▸ **Supplied information**:
....

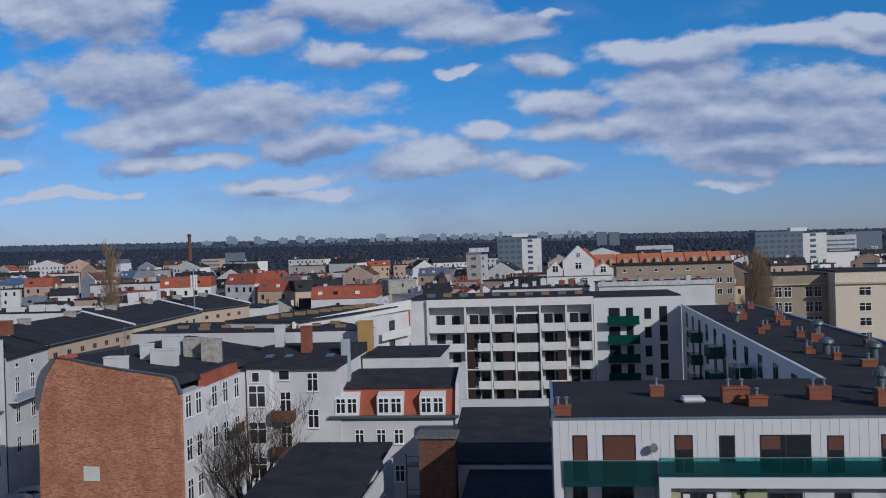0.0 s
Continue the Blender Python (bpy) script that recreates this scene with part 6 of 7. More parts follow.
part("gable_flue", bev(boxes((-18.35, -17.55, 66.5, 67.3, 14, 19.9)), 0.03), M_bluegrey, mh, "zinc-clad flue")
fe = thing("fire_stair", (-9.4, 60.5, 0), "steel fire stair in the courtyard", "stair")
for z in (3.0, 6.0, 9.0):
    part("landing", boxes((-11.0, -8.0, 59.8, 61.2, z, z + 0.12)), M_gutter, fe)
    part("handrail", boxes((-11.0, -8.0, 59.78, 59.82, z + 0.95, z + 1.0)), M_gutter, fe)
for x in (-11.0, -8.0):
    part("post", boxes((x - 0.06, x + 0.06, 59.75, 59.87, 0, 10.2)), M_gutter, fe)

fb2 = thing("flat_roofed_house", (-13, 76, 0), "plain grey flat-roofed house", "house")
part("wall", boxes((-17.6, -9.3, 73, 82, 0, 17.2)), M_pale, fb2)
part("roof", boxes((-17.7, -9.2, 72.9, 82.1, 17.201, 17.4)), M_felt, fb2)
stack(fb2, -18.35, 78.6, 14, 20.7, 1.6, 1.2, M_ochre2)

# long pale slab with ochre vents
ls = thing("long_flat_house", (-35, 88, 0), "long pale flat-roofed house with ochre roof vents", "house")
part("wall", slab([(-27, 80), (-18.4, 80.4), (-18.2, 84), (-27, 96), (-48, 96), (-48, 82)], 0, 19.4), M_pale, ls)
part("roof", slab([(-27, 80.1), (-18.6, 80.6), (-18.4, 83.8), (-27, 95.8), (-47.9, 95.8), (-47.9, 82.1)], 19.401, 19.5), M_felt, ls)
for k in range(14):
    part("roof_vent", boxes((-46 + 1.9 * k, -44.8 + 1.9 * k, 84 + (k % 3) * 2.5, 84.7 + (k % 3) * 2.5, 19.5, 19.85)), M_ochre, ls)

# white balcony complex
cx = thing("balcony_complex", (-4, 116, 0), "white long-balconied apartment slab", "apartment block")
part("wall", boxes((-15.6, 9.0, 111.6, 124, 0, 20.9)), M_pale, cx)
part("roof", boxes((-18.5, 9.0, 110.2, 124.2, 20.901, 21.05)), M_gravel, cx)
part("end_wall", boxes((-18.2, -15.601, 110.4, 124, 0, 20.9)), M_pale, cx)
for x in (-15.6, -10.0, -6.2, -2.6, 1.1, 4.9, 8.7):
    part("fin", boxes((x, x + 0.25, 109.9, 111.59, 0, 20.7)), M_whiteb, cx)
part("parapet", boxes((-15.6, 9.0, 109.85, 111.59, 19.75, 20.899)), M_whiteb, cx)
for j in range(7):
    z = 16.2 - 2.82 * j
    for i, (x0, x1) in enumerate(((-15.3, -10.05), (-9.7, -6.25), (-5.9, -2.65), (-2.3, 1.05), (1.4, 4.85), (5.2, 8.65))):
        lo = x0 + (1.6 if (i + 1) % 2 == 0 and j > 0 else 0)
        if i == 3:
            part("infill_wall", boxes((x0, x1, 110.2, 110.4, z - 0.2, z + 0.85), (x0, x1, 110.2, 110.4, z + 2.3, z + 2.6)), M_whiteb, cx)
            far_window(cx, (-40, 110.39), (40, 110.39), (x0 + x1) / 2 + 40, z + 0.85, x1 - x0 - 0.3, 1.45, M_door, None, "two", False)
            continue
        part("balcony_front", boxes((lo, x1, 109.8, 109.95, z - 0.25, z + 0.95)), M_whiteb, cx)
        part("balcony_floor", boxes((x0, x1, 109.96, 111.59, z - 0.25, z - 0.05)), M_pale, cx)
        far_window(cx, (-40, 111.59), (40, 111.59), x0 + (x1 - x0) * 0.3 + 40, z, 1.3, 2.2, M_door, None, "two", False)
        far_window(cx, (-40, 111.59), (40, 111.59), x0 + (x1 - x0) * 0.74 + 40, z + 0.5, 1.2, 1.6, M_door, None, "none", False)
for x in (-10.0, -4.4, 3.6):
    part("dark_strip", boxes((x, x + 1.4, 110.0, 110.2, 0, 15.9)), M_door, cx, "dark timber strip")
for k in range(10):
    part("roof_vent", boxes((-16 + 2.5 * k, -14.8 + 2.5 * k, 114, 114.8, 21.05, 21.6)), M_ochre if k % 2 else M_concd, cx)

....

▸ **Requirements**:
Copy out the listing exactly as it stands, but not the pictures.

▸ **Right answer**:
0.0 s
Continue the Blender Python (bpy) script that recreates this scene with part 6 of 7. More parts follow.
part("gable_flue", bev(boxes((-18.35, -17.55, 66.5, 67.3, 14, 19.9)), 0.03), M_bluegrey, mh, "zinc-clad flue")
fe = thing("fire_stair", (-9.4, 60.5, 0), "steel fire stair in the courtyard", "stair")
for z in (3.0, 6.0, 9.0):
    part("landing", boxes((-11.0, -8.0, 59.8, 61.2, z, z + 0.12)), M_gutter, fe)
    part("handrail", boxes((-11.0, -8.0, 59.78, 59.82, z + 0.95, z + 1.0)), M_gutter, fe)
for x in (-11.0, -8.0):
    part("post", boxes((x - 0.06, x + 0.06, 59.75, 59.87, 0, 10.2)), M_gutter, fe)

fb2 = thing("flat_roofed_house", (-13, 76, 0), "plain grey flat-roofed house", "house")
part("wall", boxes((-17.6, -9.3, 73, 82, 0, 17.2)), M_pale, fb2)
part("roof", boxes((-17.7, -9.2, 72.9, 82.1, 17.201, 17.4)), M_felt, fb2)
stack(fb2, -18.35, 78.6, 14, 20.7, 1.6, 1.2, M_ochre2)

# long pale slab with ochre vents
ls = thing("long_flat_house", (-35, 88, 0), "long pale flat-roofed house with ochre roof vents", "house")
part("wall", slab([(-27, 80), (-18.4, 80.4), (-18.2, 84), (-27, 96), (-48, 96), (-48, 82)], 0, 19.4), M_pale, ls)
part("roof", slab([(-27, 80.1), (-18.6, 80.6), (-18.4, 83.8), (-27, 95.8), (-47.9, 95.8), (-47.9, 82.1)], 19.401, 19.5), M_felt, ls)
for k in range(14):
    part("roof_vent", boxes((-46 + 1.9 * k, -44.8 + 1.9 * k, 84 + (k % 3) * 2.5, 84.7 + (k % 3) * 2.5, 19.5, 19.85)), M_ochre, ls)

# white balcony complex
cx = thing("balcony_complex", (-4, 116, 0), "white long-balconied apartment slab", "apartment block")
part("wall", boxes((-15.6, 9.0, 111.6, 124, 0, 20.9)), M_pale, cx)
part("roof", boxes((-18.5, 9.0, 110.2, 124.2, 20.901, 21.05)), M_gravel, cx)
part("end_wall", boxes((-18.2, -15.601, 110.4, 124, 0, 20.9)), M_pale, cx)
for x in (-15.6, -10.0, -6.2, -2.6, 1.1, 4.9, 8.7):
    part("fin", boxes((x, x + 0.25, 109.9, 111.59, 0, 20.7)), M_whiteb, cx)
part("parapet", boxes((-15.6, 9.0, 109.85, 111.59, 19.75, 20.899)), M_whiteb, cx)
for j in range(7):
    z = 16.2 - 2.82 * j
    for i, (x0, x1) in enumerate(((-15.3, -10.05), (-9.7, -6.25), (-5.9, -2.65), (-2.3, 1.05), (1.4, 4.85), (5.2, 8.65))):
        lo = x0 + (1.6 if (i + 1) % 2 == 0 and j > 0 else 0)
        if i == 3:
            part("infill_wall", boxes((x0, x1, 110.2, 110.4, z - 0.2, z + 0.85), (x0, x1, 110.2, 110.4, z + 2.3, z + 2.6)), M_whiteb, cx)
            far_window(cx, (-40, 110.39), (40, 110.39), (x0 + x1) / 2 + 40, z + 0.85, x1 - x0 - 0.3, 1.45, M_door, None, "two", False)
            continue
        part("balcony_front", boxes((lo, x1, 109.8, 109.95, z - 0.25, z + 0.95)), M_whiteb, cx)
        part("balcony_floor", boxes((x0, x1, 109.96, 111.59, z - 0.25, z - 0.05)), M_pale, cx)
        far_window(cx, (-40, 111.59), (40, 111.59), x0 + (x1 - x0) * 0.3 + 40, z, 1.3, 2.2, M_door, None, "two", False)
        far_window(cx, (-40, 111.59), (40, 111.59), x0 + (x1 - x0) * 0.74 + 40, z + 0.5, 1.2, 1.6, M_door, None, "none", False)
for x in (-10.0, -4.4, 3.6):
    part("dark_strip", boxes((x, x + 1.4, 110.0, 110.2, 0, 15.9)), M_door, cx, "dark timber strip")
for k in range(10):
    part("roof_vent", boxes((-16 + 2.5 * k, -14.8 + 2.5 * k, 114, 114.8, 21.05, 21.6)), M_ochre if k % 2 else M_concd, cx)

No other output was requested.